McCallie Habits of Mind

We call them the Habits of Mind.

They are the 14 habits that McCallie boys should have when they leave the Ridge, and they are baked in to the planning of every class offered at McCallie. It's a wholistic approach to academics, and we think it's part of what makes McCallie an exceptional place to learn.
 
The habits were the result of intense work by McCallie's faculty and administration, developing qualities that transcend any one class, but that are vital to a boy's success in college and in life after school. Every course is examined to determine which habits it helps to develop, and a boy's time at McCallie is mapped over the various courses he might take to ensure that he's getting the chance to build every habit.
 
The end result: McCallie boys graduate ready to thrive and lead in today's world -- and tomorrow's.

Critical Thinking
Ability to actively and skillfully conceptualize, apply, analyze, synthesize, and/or evaluate information. Involves identifying validity of offered facts and sources, and reading critically.

Problem Solving
Ability to conceptualize the various pieces of a challenge, and to develop a process to use relevant resources to reach solutions that work within the given context.

Curiosity/Questioning
Motivation to build on learned material to uncover additional understanding. Involves the ability and drive to ask incisive questions and the skills to pursue relevant research to gain new insights.

Resilience/Grit
Ability to recognize failures as learning opportunities and to dig in deeper when challenges become hard. Involves committing to a work ethic when under pressure, developing strategies to push forward, and doing both with honor and integrity.

Communication
Ability to express articulately a range of ideas and emotions through verbal and written form. Involves identifying best methods for various topics and situations and knowing when and where to voice thoughts.

Rhetoric/ Argumentation
Ability to organize thoughts and to develop cogent and persuasive evidence-based arguments. Involves ability to research relevant facts.

Collaboration
Ability to work together with various sized groups to achieve a common goal. Involves awareness how to best use each individual’s talents.

Creativity
Ability to transcend traditional ideas, rules, and patterns, to create meaningful new ideas, forms, methods, and interpretations. Involves looking at problems from novel perspectives and developing innovative responses/solutions.

Confidence
Belief in one’s own ability to make sense of the world and to reach chosen or designated goals. Involves possessing enough knowledge of content and context and knowing how to operate within both.

Compassion
Ability to recognize the situations others are experiencing and how they perceive the world because of it. Involves a desire to assuage existing suffering.

Emotional IQ
Ability to harness and to manage both personal emotions and the emotions of others in a group to produce positive outcome.
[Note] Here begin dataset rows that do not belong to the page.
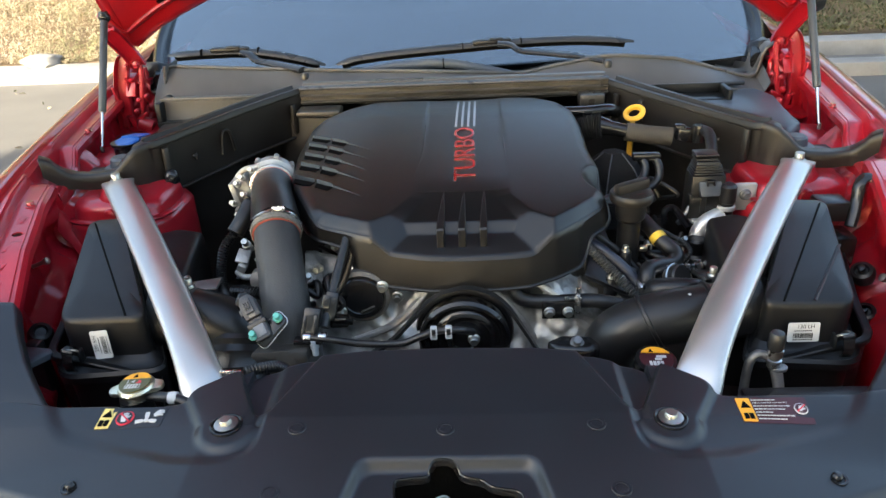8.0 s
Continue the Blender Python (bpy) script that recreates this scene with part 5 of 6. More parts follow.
fun = thing("airflow_funnel", (0.28, 0.62, 0.8), "dark moulded plastic housing behind the oil filler", "engine part")
part("body", lathe([(0.078, 0.78), (0.066, 0.838), (0.046, 0.872), (0.018, 0.895), (0.0, 0.896)], 6, pose(0.280, 0.612, 0, 0, 0, 12)), MAT, fun, "", 15)
for k in range(3):
    a = radians(12 + 60 * (k + 3.5 - 0.5))
    part("ridge", tube([(0.280 + r * math.cos(a), 0.612 + r * math.sin(a), z) for r, z in ((0.066, 0.8385), (0.046, 0.8725), (0.018, 0.8955))], 0.0012, 6, 1), GREY, fun)
part("clamp_bar", box((0.322, 0.555, 0.905), (0.046, 0.016, 0.012), 0.003), GLOSS, fun)
for d in (0, 1):
    part("hose", tube([(0.314 + d * 0.020, 0.556, 0.906), (0.320 + d * 0.022, 0.546, 0.890), (0.314 + d * 0.025, 0.535, 0.875 - d * 0.004), (0.294 + d * 0.022, 0.522, 0.864 - d * 0.006), (0.262 + d * 0.014, 0.505, 0.857 - d * 0.008), (0.23, 0.49, 0.85)], 0.0066, 12), RUBBER, fun)

hs = thing("heater_hose", (0.32, 0.38, 0.8), "curved black hose with a yellow band and steel clamp", "hose", "engine hoses")
part("hose", tube([(0.285, 0.46, 0.850), (0.305, 0.43, 0.835), (0.316, 0.407, 0.824), (0.330, 0.390, 0.816), (0.333, 0.374, 0.810), (0.320, 0.361, 0.807), (0.298, 0.349, 0.811), (0.283, 0.338, 0.811), (0.279, 0.326, 0.800), (0.278, 0.320, 0.77)], 0.0118, 18), RUBBER, hs)
part("band", lathe([(0.0118, -0.006), (0.0126, -0.0055), (0.0126, 0.0055), (0.0118, 0.006)], 18, look((0.314, 0.411, 0.8255), (0.306, 0.427, 0.8335))), material("yellow_tape", (0.62, 0.42, 0.05), 0.5, 0, 0.1, 300, 0.2, 120), hs, "yellow marking band")
part("clamp", join(lathe([(0.0122, -0.006), (0.0138, -0.005), (0.0138, 0.005), (0.0122, 0.006)], 20, pose(0.279, 0.323, 0.796, 18)), box((0.288, 0.310, 0.799), (0.006, 0.008, 0.016), 0.001, pose(0, 0, 0, 0, 20)), box((0.273, 0.309, 0.798), (0.004, 0.006, 0.014), 0.001, pose(0, 0, 0, 0, -20))), CHROME, hs, "bright steel spring clamp")
part("stub_clamp", join(lathe([(0.0205, -0.004), (0.0222, -0.003), (0.0222, 0.003), (0.0205, 0.004)], 26, pose(0.322, 0.338, 0.796, 62, 0, 40)), box((0.338, 0.345, 0.813), (0.012, 0.005, 0.005), 0.001)), CHROME, hs, "bright spring clamp on the pipe stub")
part("stub", lathe([(0.0205, -0.03), (0.0205, 0.012), (0.018, 0.015), (0.0, 0.015)], 26, pose(0.322, 0.338, 0.796, 62, 0, 40)), RUBBER, hs)
part("pipe_end", tube([(0.272, 0.33, 0.77), (0.29, 0.31, 0.795), (0.33, 0.30, 0.80), (0.37, 0.31, 0.79)], 0.016, 16), PLASTIC, hs)
cond = thing("wiring_conduit", (0.23, 0.38, 0.8), "black corrugated wiring conduit", "cable", "wiring conduits")
part("conduit", ribbed([(0.186, 0.372, 0.858), (0.1985, 0.348, 0.845), (0.222, 0.318, 0.828), (0.246, 0.290, 0.810), (0.268, 0.264, 0.790), (0.276, 0.255, 0.770)], 0.0056, 0.0044, 0.34, 14), STRUTGREY, cond, "grey-black ribbed conduit")
part("cable", tube([(0.17, 0.41, 0.850), (0.205, 0.380, 0.838), (0.245, 0.352, 0.815), (0.275, 0.33, 0.785)], 0.008, 12), material("blue_black_cable", (0.02, 0.025, 0.04), 0.35), cond)
part("cable", tube([(0.19, 0.42, 0.855), (0.22, 0.40, 0.838), (0.255, 0.39, 0.812), (0.285, 0.38, 0.78)], 0.005, 10), RUBBER, cond)
part("tray", box((0.232, 0.352, 0.800), (0.075, 0.050, 0.010), 0.003, pose(0, 0, 0, 24, 22, -10)), PLASTIC, cond)
part("clip", join(box((0.284, 0.378, 0.826), (0.012, 0.008, 0.010), 0.003), box((0.290, 0.374, 0.834), (0.009, 0.002, 0.002), 0.0005), box((0.294, 0.374, 0.830), (0.002, 0.002, 0.009), 0.0005)), STEEL, cond, "small pale steel clip")
for x, y, z in ((0.258, 0.378, 0.822), (0.231, 0.338, 0.800)):
    part("bolt", bolt((x, y, z), 0.0048, None, 1.3, 0.007), STEEL, cond)
    part("boss", lathe([(0.0095, -0.035), (0.0095, -0.002), (0.008, 0.0003), (0.0, 0.0003)], 16, Matrix.Translation((x, y, z))), PLASTIC, cond)
scr = thing("bracket_screw", (0.357, 0.312, 0.8), "zinc cross-head screw in a blue-black bracket", "screw")
part("screw", join(bolt((0.351, 0.274, 0.836), 0.0055, None, 1.4, 0.010), lathe([(0.006, -0.03), (0.006, 0)], 12, pose(0.351, 0.274, 0.836))), STEEL, scr)
part("bracket", box((0.350, 0.285, 0.829), (0.036, 0.03, 0.006), 0.001, pose(0, 0, 0, 0, 15, 20)), PLASTIC, scr)

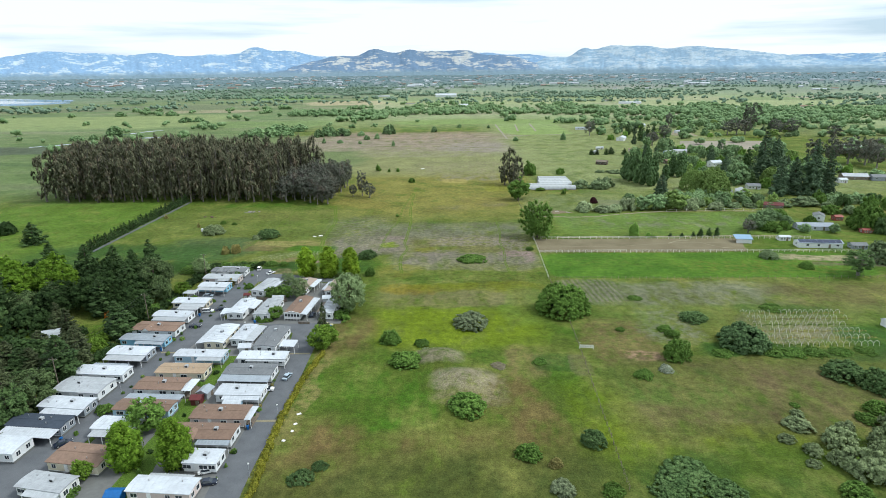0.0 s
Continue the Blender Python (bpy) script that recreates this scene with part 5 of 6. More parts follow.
# ---------------------------------------------------------------- houses beyond the fields
for q in [(196.0, 401.0, 8, 5.6, 2.4, 78, "white_wall", "pale_roof", "white gabled farmhouse with metal roof"), (204.0, 396.0, 12, 7.4, 2.6, 74, "white_wall", "pale_roof", "white gabled barn with pale metal roof"),
          (222.0, 417.0, 9, 7, 2.4, -12, "white_wall", "grey_roof", "white house with hipped grey roof"), (237.0, 515.0, 10, 8, 4.4, 12, "white_wall", "white_roof", "pale two-storey house among trees"),
          (201.0, 472.0, 9, 6, 2.6, 24, "white_wall", "pale_roof", "white flat shed among trees"), (226.0, 600.0, 8, 5, 2.4, 20, "blue_wall", "white_roof", "pale blue farm building with white roof"),
          (240.0, 604.0, 13, 7, 2.6, -10, "white_wall", "pale_roof", "pale grey farm building with metal roof"), (205.0, 537.0, 10, 6, 2.6, 4, "wood", "brown_roof", "old brown farm sheds"),
          (222.0, 536.0, 12, 8, 2.6, -12, "wood_dark", "brown_roof", "old brown farm sheds"), (212.4, 722.0, 14, 9, 3.6, 60, "white_wall", "white_roof", "small white gabled house"),
          (141.0, 535.0, 10, 6.5, 2.6, -28, "wood_dark", "wood", "weathered grey timber barn in a field"), (152.0, 606.0, 5, 4, 2.4, 30, "white_wall", "white_roof", "small white camper trailer shell"),
          (213.5, 324.5, 7, 5.6, 3.0, 62, "white_wall", "grey_roof", "white gabled cottage with grey roof"), (224.0, 324.0, 4.6, 3.8, 2.2, 5, "red", "red", "small red painted barn"),
          (199.0, 305.0, 19, 6.6, 2.2, -4, "lilac_wall", "slate_roof", "long lavender stable building with grey roof"), (222.0, 297.0, 5, 3.4, 1.7, 0, "red", "red", "low red roofed shed"), (199.0, 269.5, 7, 4.5, 1.9, -5, "slate_wall", "grey_roof", "low grey shed by the stable"),
          (204.0, 356.0, 11, 6, 2.2, -22, "wood", "maroon", "dark red roofed barn"), (319.0, 452.0, 18, 9, 2.6, -12, "wood", "pale_roof", "long timber barn with pale roof"),
          (335.0, 446.0, 13, 8, 2.8, -8, "slate_wall", "grey_roof", "grey barn with open front"), (300.0, 437.0, 6, 5, 2.6, 0, "white_wall", "white_roof", "small white outbuilding by barns"),
          (165.0, 640.0, 8, 3, 2.2, 5, "white_wall", "white_roof", "low white farm shed"), (196.0, 622.0, 8, 4, 2.2, 0, "cream_wall", "tan_roof", "low cream farm shed"),
          (440.0, 590.0, 26, 10, 3.4, -5, "white_wall", "white_roof", "long white farm building"), (420.0, 610.0, 22, 12, 5.0, 20, "white_wall", "white_roof", "white farmhouse among dark trees"),
          (318.0, 800.0, 20, 7, 2.8, 4, "white_wall", "pale_roof", "long pale poultry shed"),
          (195.0, 860.0, 22, 6, 2.6, -4, "white_wall", "silver", "long grey greenhouse shed"), (290.0, 900.0, 18, 7, 2.8, 3, "white_wall", "white_roof", "long white farm shed"),
          (-16.0, 1985.0, 70, 24, 7.0, 0, "white_wall", "white_roof", "broad white hall in the plain")]:
    shed(*q, "farm_building" if q[3] > 6.4 else "garden_shed", "building" if q[3] > 6.4 else "shed", 0.4, "buildings of the plain")

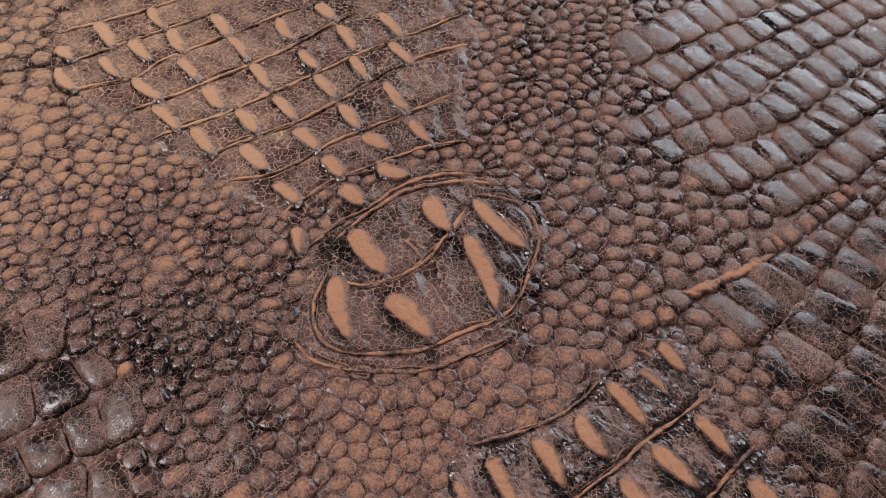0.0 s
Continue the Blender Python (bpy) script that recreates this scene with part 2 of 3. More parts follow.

Cross-Cultural Understanding
Ability to understand and to appreciate how people from different cultures speak, communicate, and perceive the world around them.

Sense of Service
Motivation to recognize the role we can (and must) play by giving of ourselves and of our talents to make a positive difference in the world around us.

Computing/ Technological Savvy
Ability to learn and to use academic technology strategically. Involves comfortability with programming logic and widely used generic programs like Google Docs/Excel and presentation/webinar technology.